Jason Gloudon wrote:
On Tue, Oct 29, 2002 at 02:40:14PM +0100, Leopold Toetsch wrote:+ cur_var_ptr = (size_t)((ptrdiff_t)cur_var_ptr + PARROT_PTR_ALIGNMENT)When PARROT_PTR_ALIGNMENT is not 1, that much pointers -1 are skipped during stack scanning by incrementing cur_var_ptr by sizeof(size_t) * PARROT_PTR_ALIGNMENT bytes.
ptrdiff_t is not a pointer type, so cur_var_ptr + PARROT_PTR_ALIGNMENT skips exactly PARROT_PTR_ALIGNMENT bytes. You may not be matching ( )'s quite right.

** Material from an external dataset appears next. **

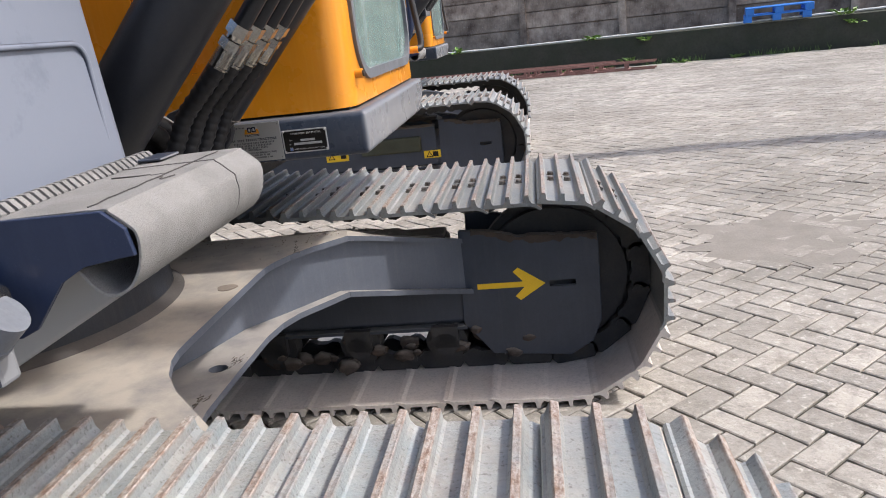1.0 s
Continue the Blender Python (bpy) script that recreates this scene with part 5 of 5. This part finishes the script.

Brr, yes. I checked with gdb. cur_var_ptr is incremented by PARROT_PTR_ALIGNMENT _bytes_ i.e. by 1 byte on i386. Can we really have e.g. odd aligned PMCs on stack? I don't think so. Or am I still missing something?
As a side note: applying your patch slows down e.g. life.pasm by ~2%. (I really don't see why).
Are you compiling with optimization enabled ? Is the difference consistent ?
W/o optimization, but consistent.
If the answer to both questions is yes, it is probably a cache effect related to the new variable on the function stack. I doubt the slowdown is universal. I will try to check on SPARC sometime today.